### TO DO:
The first line to copy is the one with "of a camera"; the last is the one with "what is given". Copy each line in that range exactly, leaving out all others.

### GIVEN INFORMATION:
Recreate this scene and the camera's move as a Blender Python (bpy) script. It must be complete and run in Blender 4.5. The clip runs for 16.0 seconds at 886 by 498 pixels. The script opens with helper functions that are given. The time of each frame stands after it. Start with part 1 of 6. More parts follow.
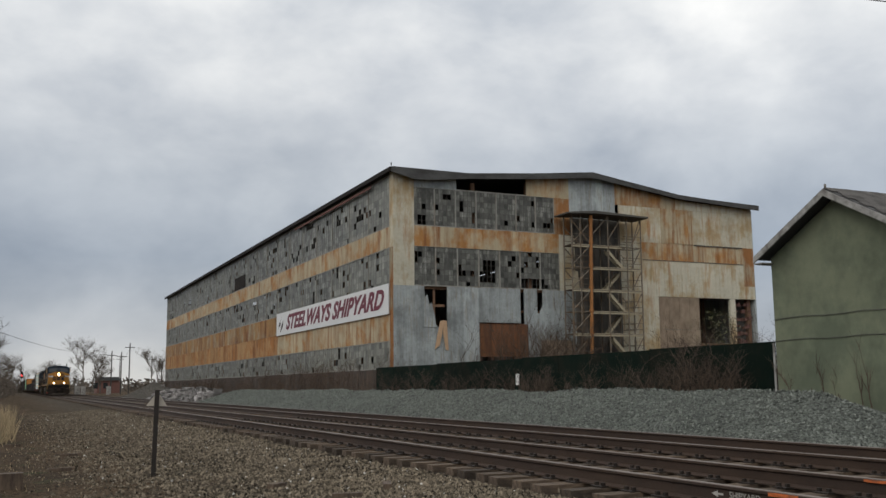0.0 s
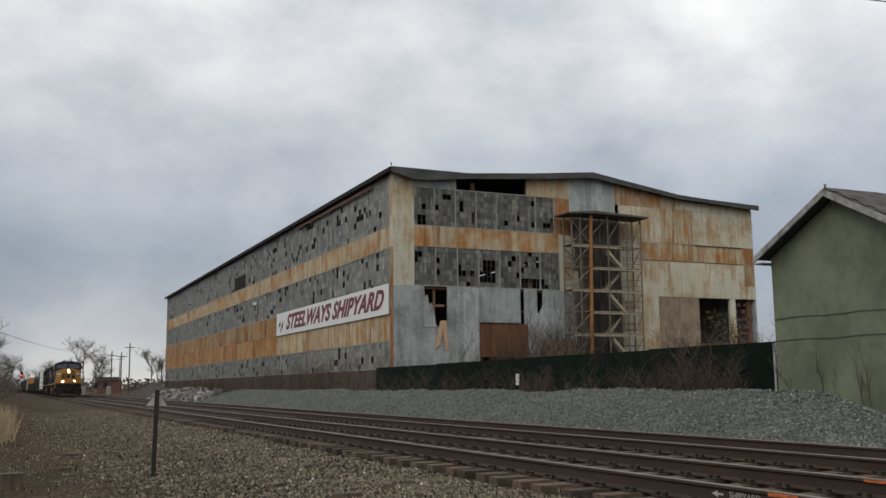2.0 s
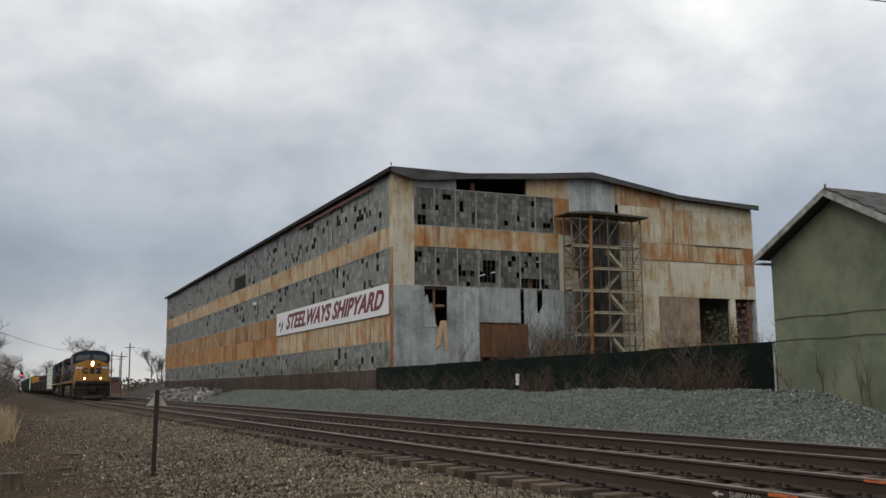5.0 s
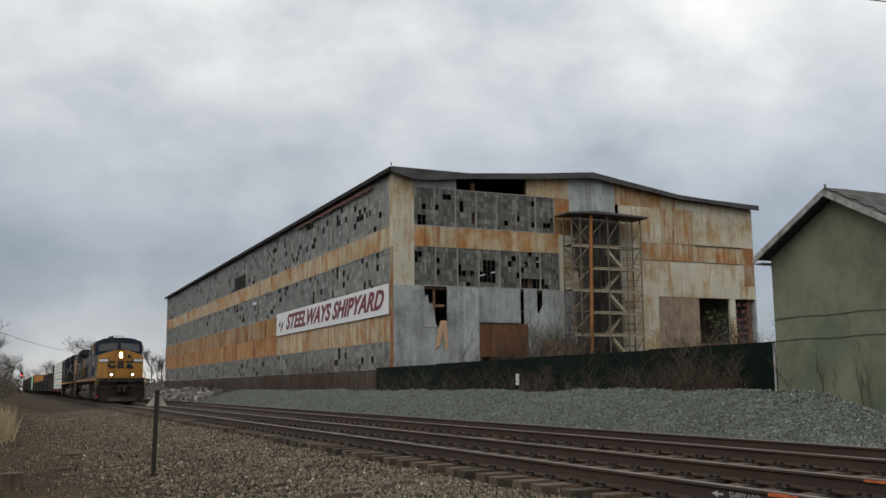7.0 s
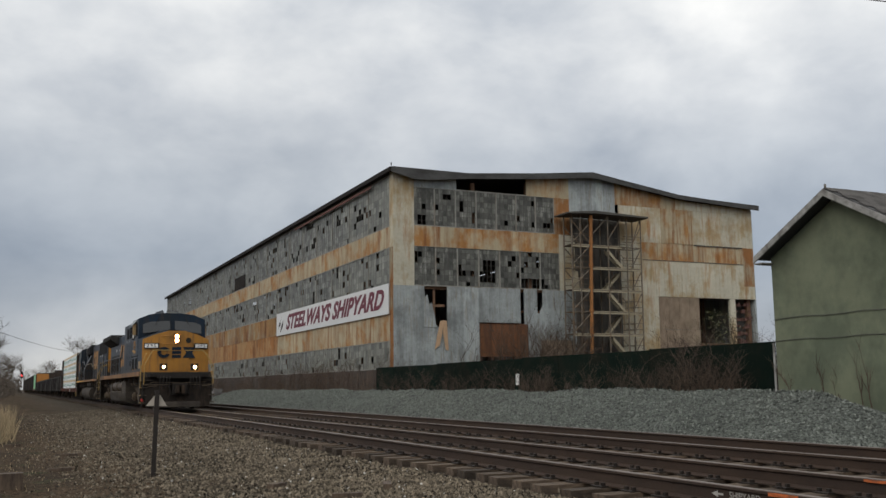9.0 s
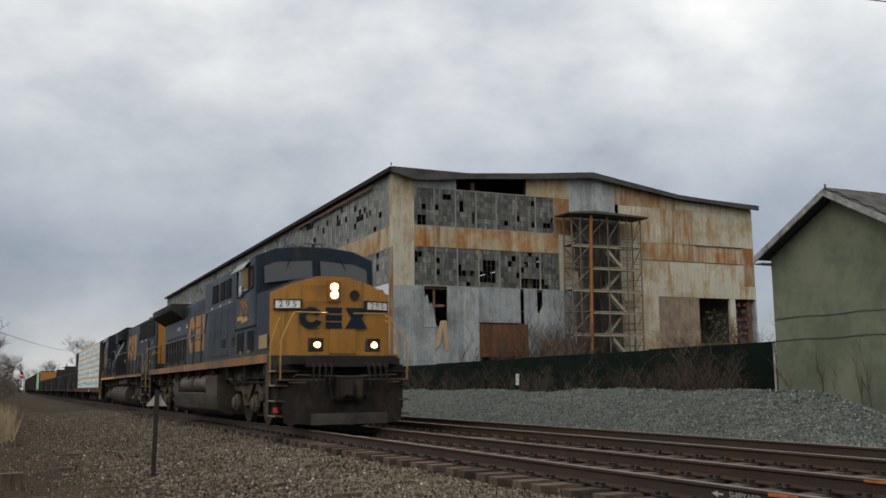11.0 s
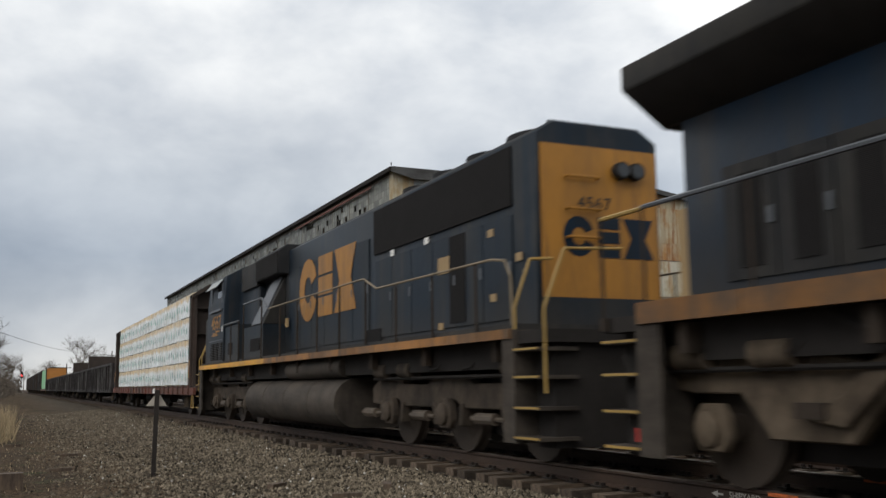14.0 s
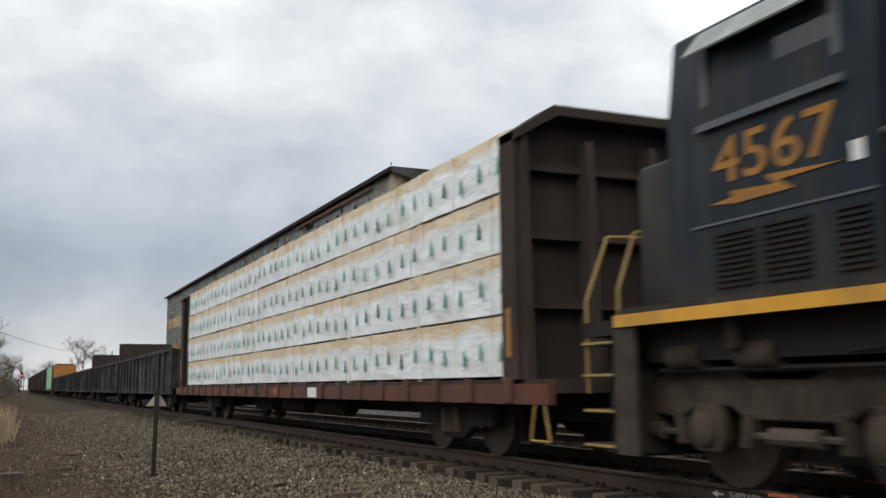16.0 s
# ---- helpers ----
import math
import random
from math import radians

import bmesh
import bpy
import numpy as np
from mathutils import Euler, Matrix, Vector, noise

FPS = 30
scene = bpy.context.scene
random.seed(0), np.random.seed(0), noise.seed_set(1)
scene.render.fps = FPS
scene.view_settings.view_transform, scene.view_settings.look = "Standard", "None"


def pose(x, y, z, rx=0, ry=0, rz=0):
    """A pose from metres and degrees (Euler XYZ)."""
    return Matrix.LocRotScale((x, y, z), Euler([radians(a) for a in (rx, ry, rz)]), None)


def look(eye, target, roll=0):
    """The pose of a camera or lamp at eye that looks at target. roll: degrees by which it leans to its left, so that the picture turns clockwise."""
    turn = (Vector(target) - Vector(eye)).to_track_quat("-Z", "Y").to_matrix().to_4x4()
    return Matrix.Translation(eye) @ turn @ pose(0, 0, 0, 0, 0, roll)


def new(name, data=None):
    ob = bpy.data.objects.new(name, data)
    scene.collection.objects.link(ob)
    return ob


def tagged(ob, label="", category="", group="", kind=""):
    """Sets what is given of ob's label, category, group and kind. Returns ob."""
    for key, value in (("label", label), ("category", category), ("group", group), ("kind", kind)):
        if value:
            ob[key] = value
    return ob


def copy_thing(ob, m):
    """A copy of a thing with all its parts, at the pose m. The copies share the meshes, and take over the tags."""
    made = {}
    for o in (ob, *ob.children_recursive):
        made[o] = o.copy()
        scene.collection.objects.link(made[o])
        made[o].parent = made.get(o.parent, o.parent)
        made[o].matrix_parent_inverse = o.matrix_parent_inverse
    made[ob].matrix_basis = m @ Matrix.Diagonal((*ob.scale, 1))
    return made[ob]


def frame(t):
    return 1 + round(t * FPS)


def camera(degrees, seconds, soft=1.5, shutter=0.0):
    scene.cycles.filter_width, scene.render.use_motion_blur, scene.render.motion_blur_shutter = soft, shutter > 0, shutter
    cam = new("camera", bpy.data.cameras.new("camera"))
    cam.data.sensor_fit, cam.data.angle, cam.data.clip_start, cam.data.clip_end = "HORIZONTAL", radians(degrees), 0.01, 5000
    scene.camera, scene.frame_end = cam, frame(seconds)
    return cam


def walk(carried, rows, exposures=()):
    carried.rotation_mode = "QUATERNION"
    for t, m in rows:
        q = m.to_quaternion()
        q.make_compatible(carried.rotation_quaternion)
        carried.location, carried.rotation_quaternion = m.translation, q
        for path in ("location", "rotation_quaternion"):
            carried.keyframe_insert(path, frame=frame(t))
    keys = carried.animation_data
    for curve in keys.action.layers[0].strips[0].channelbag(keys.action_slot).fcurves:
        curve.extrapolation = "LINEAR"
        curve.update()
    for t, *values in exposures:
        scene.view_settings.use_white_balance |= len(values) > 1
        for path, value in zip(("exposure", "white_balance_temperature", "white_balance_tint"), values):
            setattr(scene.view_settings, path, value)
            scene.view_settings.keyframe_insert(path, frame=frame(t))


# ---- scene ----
# camera: stands still beside the track, a little above the ground
cam = camera(49.98, 16.0, soft=1.5, shutter=0.3)
STAND = pose(0, 0, 1.35, 98.134, 0.637, -24.421)
walk(cam, [(0.0, STAND), (16.0, STAND)], exposures=[(0.0, 0.0), (11.9, 0.0), (12.5, 0.33), (13.0, 0.18), (16.0, 0.22)])

# ---- world and light ----
def make_world():
    w = bpy.data.worlds.new("overcast_sky")
    scene.world = w
    w.use_nodes = True
    nt = w.node_tree
    nt.nodes.clear()
    out = nt.nodes.new("ShaderNodeOutputWorld")
    bg = nt.nodes.new("ShaderNodeBackground")
    nt.links.new(bg.outputs[0], out.inputs[0])
    sky = nt.nodes.new("ShaderNodeTexSky")
    sky.sky_type, sky.sun_disc = "NISHITA", False
    sky.sun_elevation, sky.sun_rotation = radians(42), radians(234)
    dim = nt.nodes.new("ShaderNodeMix")
    dim.data_type, dim.blend_type = "RGBA", "MULTIPLY"
    dim.inputs[0].default_value = 1.0
    dim.inputs[7].default_value = (0.1, 0.1, 0.1, 1)
    nt.links.new(sky.outputs[0], dim.inputs[6])
    tc = nt.nodes.new("ShaderNodeTexCoord")
    mp = nt.nodes.new("ShaderNodeMapping")
    mp.inputs["Scale"].default_value = (1.0, 1.0, 1.7)
    nt.links.new(tc.outputs["Generated"], mp.inputs[0])

    def cloud(scale, detail, rough, dist, off):
        m2 = nt.nodes.new("ShaderNodeMapping")
        m2.inputs["Location"].default_value = off
        nt.links.new(mp.outputs[0], m2.inputs[0])
        n = nt.nodes.new("ShaderNodeTexNoise")
        n.inputs["Scale"].default_value, n.inputs["Detail"].default_value = scale, detail
        n.inputs["Roughness"].default_value, n.inputs["Distortion"].default_value = rough, dist
        nt.links.new(m2.outputs[0], n.inputs["Vector"])
        return n
    big = cloud(3.4, 5, 0.5, 0.15, (0.35, 0.1, 0.0))
    fine = cloud(9.0, 6, 0.55, 0.2, (3.1, 1.0, 2.0))
    both = nt.nodes.new("ShaderNodeMix")
    both.inputs[0].default_value = 0.30
    nt.links.new(big.outputs[0], both.inputs[2])
    nt.links.new(fine.outputs[0], both.inputs[3])
    ramp = nt.nodes.new("ShaderNodeValToRGB")
    e = ramp.color_ramp.elements
    e[0].position, e[0].color = 0.35, (0.66, 0.70, 0.76, 1)
    e[1].position, e[1].color = 0.64, (1.33, 1.31, 1.27, 1)
    nt.links.new(both.outputs[0], ramp.inputs[0])
    # pale strip at the horizon, blue-grey cloud above it, bright thin cloud high up
    sep = nt.nodes.new("ShaderNodeSeparateXYZ")
    nt.links.new(tc.outputs["Generated"], sep.inputs[0])
    up = nt.nodes.new("ShaderNodeValToRGB")
    u = up.color_ramp.elements
    u[0].position, u[0].color = 0.0, (0.64, 0.63, 0.61, 1)
    u[1].position, u[1].color = 0.70, (0.98, 0.98, 0.97, 1)
    for pos, col in ((0.05, (0.52, 0.53, 0.555, 1)), (0.13, (0.35, 0.385, 0.44, 1)), (0.21, (0.475, 0.505, 0.545, 1)), (0.29, (0.70, 0.715, 0.73, 1)), (0.40, (0.88, 0.885, 0.88, 1))):
        up.color_ramp.elements.new(pos).color = col
    nt.links.new(sep.outputs[2], up.inputs[0])
    mul = nt.nodes.new("ShaderNodeMix")
    mul.data_type, mul.blend_type = "RGBA", "MULTIPLY"
    mul.inputs[0].default_value = 1.0
    nt.links.new(ramp.outputs[0], mul.inputs[6])
    nt.links.new(up.outputs[0], mul.inputs[7])
    fin = nt.nodes.new("ShaderNodeMix")
    fin.data_type = "RGBA"
    fin.inputs[0].default_value = 0.9
    nt.links.new(dim.outputs[2], fin.inputs[6])
    # thicker blue-grey cloud low down towards +x
    side = nt.nodes.new("ShaderNodeValToRGB")
    q = side.color_ramp.elements
    q[0].position, q[0].color = 0.02, (0.87, 0.89, 0.92, 1)
    for pos, v in ((0.25, 0.99), (0.42, 1.10)):
        side.color_ramp.elements.new(pos).color = (v, v, v, 1)
    q = [q[0], q[len(q) - 1]]
    q[1].position, q[1].color = 0.72, (0.82, 0.85, 0.90, 1)
    nt.links.new(sep.outputs[0], side.inputs[0])
    low = nt.nodes.new("ShaderNodeMapRange")
    low.inputs["From Min"].default_value, low.inputs["From Max"].default_value = 0.38, 0.10
    nt.links.new(sep.outputs[2], low.inputs[0])
    mul2 = nt.nodes.new("ShaderNodeMix")
    mul2.data_type, mul2.blend_type = "RGBA", "MULTIPLY"
    nt.links.new(low.outputs[0], mul2.inputs[0])
    nt.links.new(mul.outputs[2], mul2.inputs[6])
    nt.links.new(side.outputs[0], mul2.inputs[7])
    nt.links.new(mul2.outputs[2], fin.inputs[7])
    nt.links.new(fin.outputs[2], bg.inputs[0])
    bg.inputs[1].default_value = 1.0


make_world()
sun = new("sun", bpy.data.lights.new("sun", "SUN"))
sun.data.energy, sun.data.angle, sun.data.color = 1.1, radians(50), (1.0, 0.97, 0.92)
sun.matrix_world = look((-75, -55, 85), (0, 0, 0))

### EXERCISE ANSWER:
    """The pose of a camera or lamp at eye that looks at target. roll: degrees by which it leans to its left, so that the picture turns clockwise."""
    turn = (Vector(target) - Vector(eye)).to_track_quat("-Z", "Y").to_matrix().to_4x4()
    return Matrix.Translation(eye) @ turn @ pose(0, 0, 0, 0, 0, roll)


def new(name, data=None):
    ob = bpy.data.objects.new(name, data)
    scene.collection.objects.link(ob)
    return ob


def tagged(ob, label="", category="", group="", kind=""):
    """Sets what is given of ob's label, category, group and kind. Returns ob."""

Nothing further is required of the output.